Should the defect be the result of an intentionally or grossly negligent behaviour of the contractor or due to the lack of an assured characteristic, which the contractor cannot fulfil, then he also has to replace any damage not affecting the item itself.

If due to a defect of the item under product liability delivered by the supplier we are the subject to a claim then the supplier shall have to indemnify us from the product liability resulting from the defect – especially from the claim for damages of a third party – upon the first request.

 

  1. Applicable law, place of jurisdiction, place of performance

These terms and conditions and the entire legal relations between us and the contractor shall be exclusively governed by the laws of the Federal Republic of Germany without applying the CISG. Insofar as the law of the Federal Republic of Germany refers to the law of another country or to international law on the international purchase of goods, for example, the previously mentioned CISG, such reference is then expressly waived.

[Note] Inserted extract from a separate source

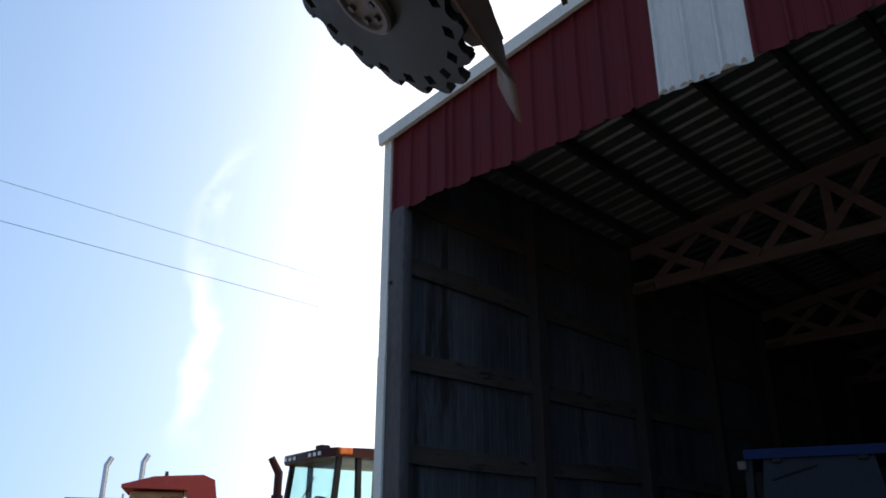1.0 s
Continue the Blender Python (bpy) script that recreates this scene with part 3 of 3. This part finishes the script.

Insofar as the contractor is a trader, a legal entity of public law or a special fund under public law, or if he has no general place of jurisdiction in the Federal Republic of Germany, Duisburg shall be the exclusive place of jurisdiction for all disputes resulting directly or indirectly from the contractual relationship. However, we shall also have the right to sue the contractor even at his place of general jurisdiction.

Mandatory statutory provisions related to exclusive places of jurisdiction shall remain unaffected by this provision.

The place of performance for all deliveries of the contractor shall be the ship-to location specified by us.

Insofar as the contract concluded with the contractor or the terms and conditions of purchasing contain any loopholes, then in order to fill those loopholes the legally effective regulation shall apply, which the contractual partners would have agreed on based on the economic objectives of the contract and the purpose of these terms and conditions of purchasing if they had known the loophole.